Stated exercise: Leaving the pictures aside, transcribe every line below exactly.

/---

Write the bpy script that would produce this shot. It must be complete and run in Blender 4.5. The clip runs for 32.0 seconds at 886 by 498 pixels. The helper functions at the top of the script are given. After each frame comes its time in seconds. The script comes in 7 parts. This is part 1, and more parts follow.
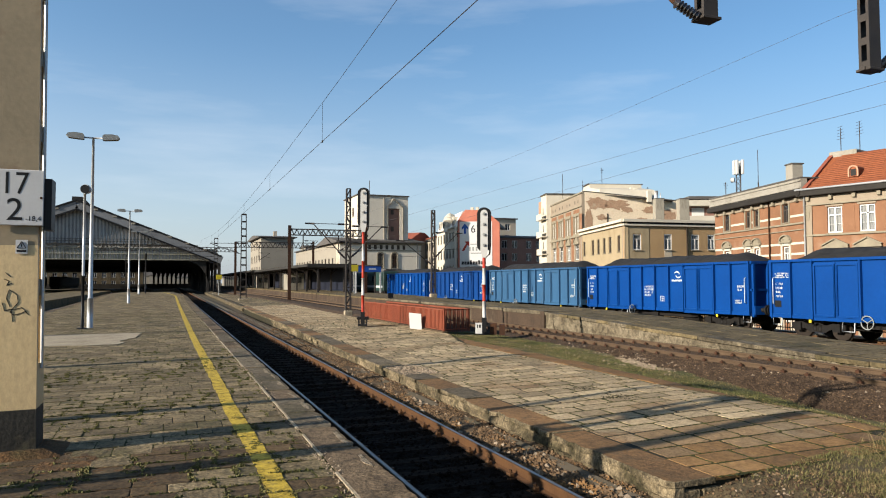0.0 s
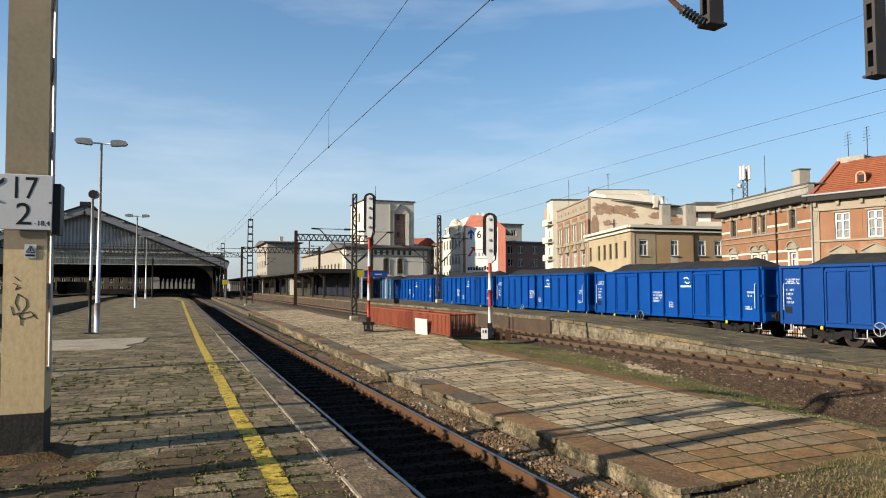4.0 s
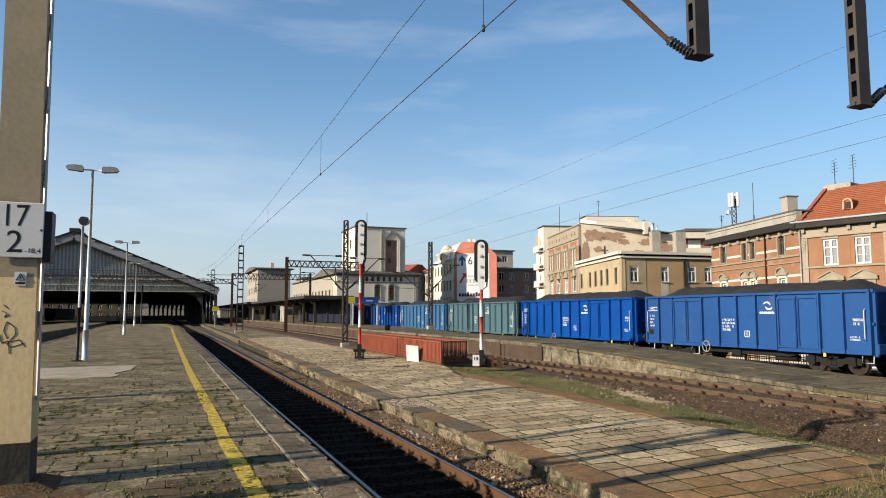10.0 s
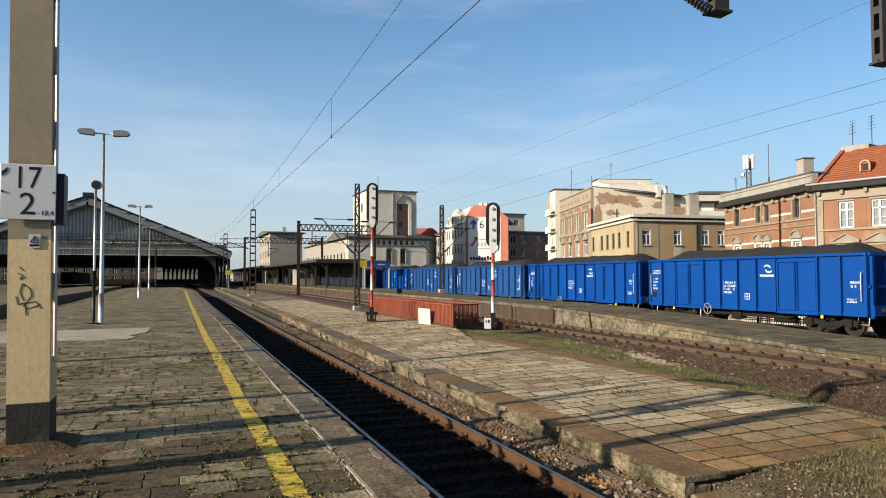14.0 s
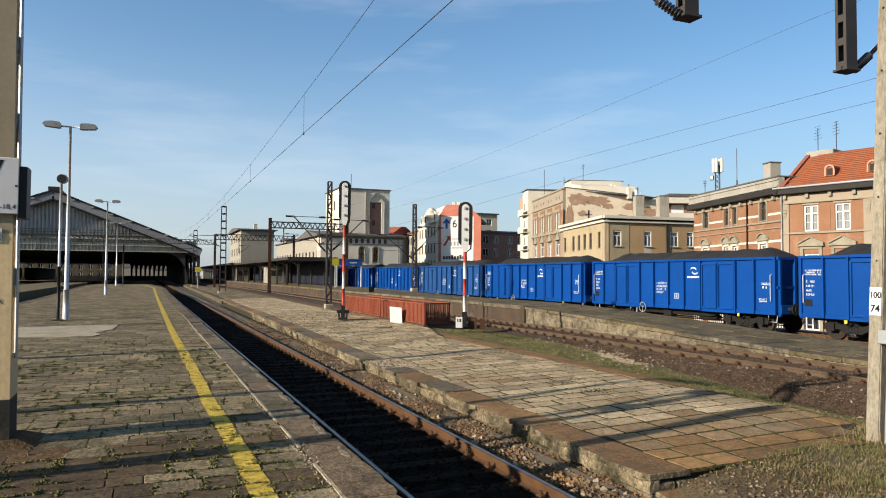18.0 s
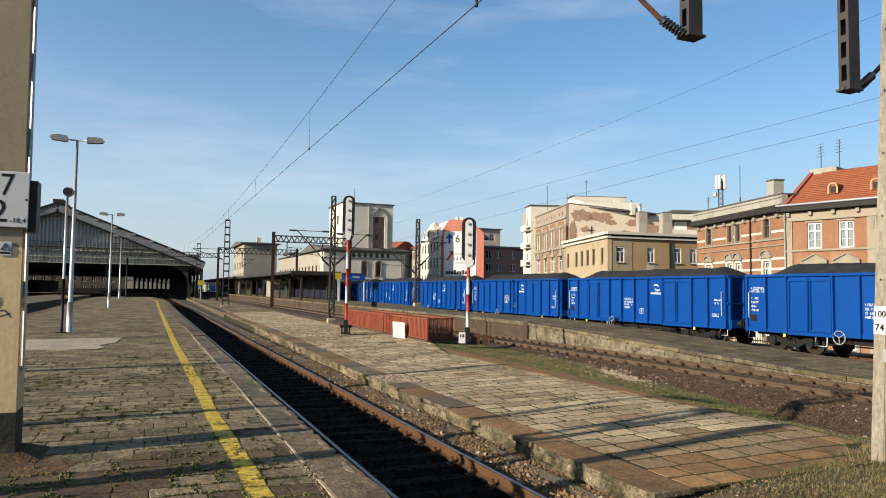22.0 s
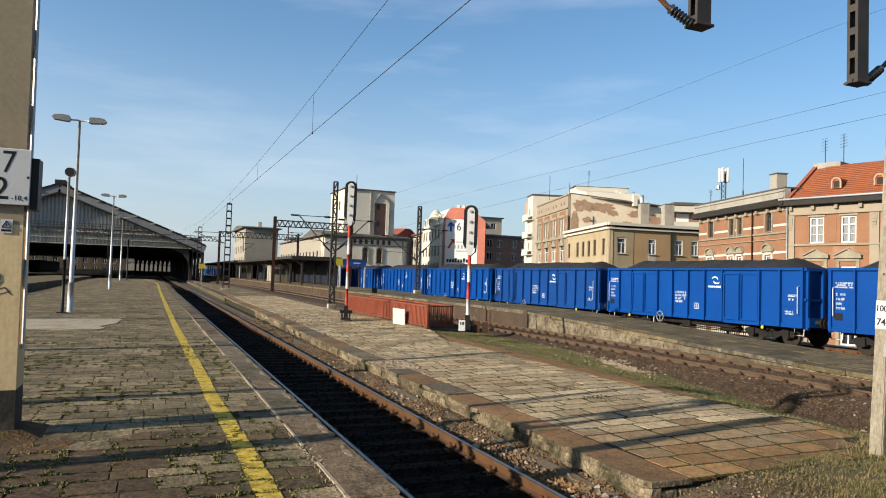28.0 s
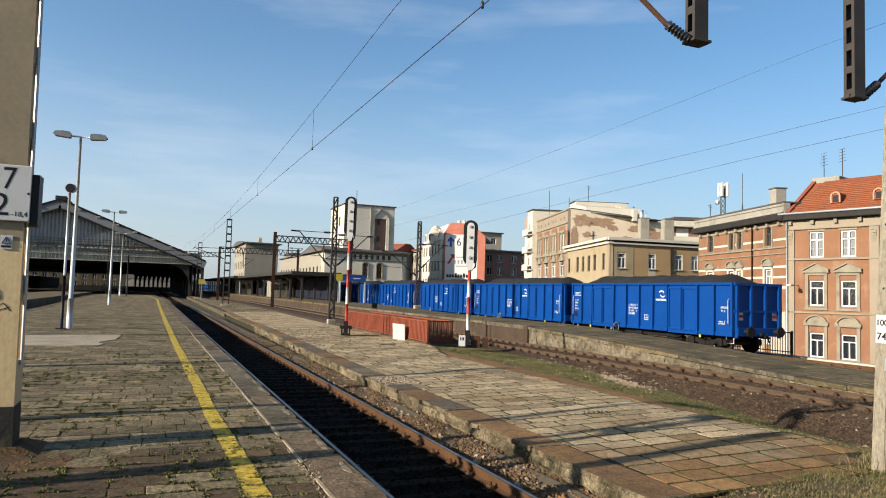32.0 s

\---

Answer to this exercise:
Write the bpy script that would produce this shot. It must be complete and run in Blender 4.5. The clip runs for 32.0 seconds at 886 by 498 pixels. The helper functions at the top of the script are given. After each frame comes its time in seconds. The script comes in 7 parts. This is part 1, and more parts follow.
0.0 s
4.0 s
10.0 s
14.0 s
18.0 s
22.0 s
28.0 s
32.0 s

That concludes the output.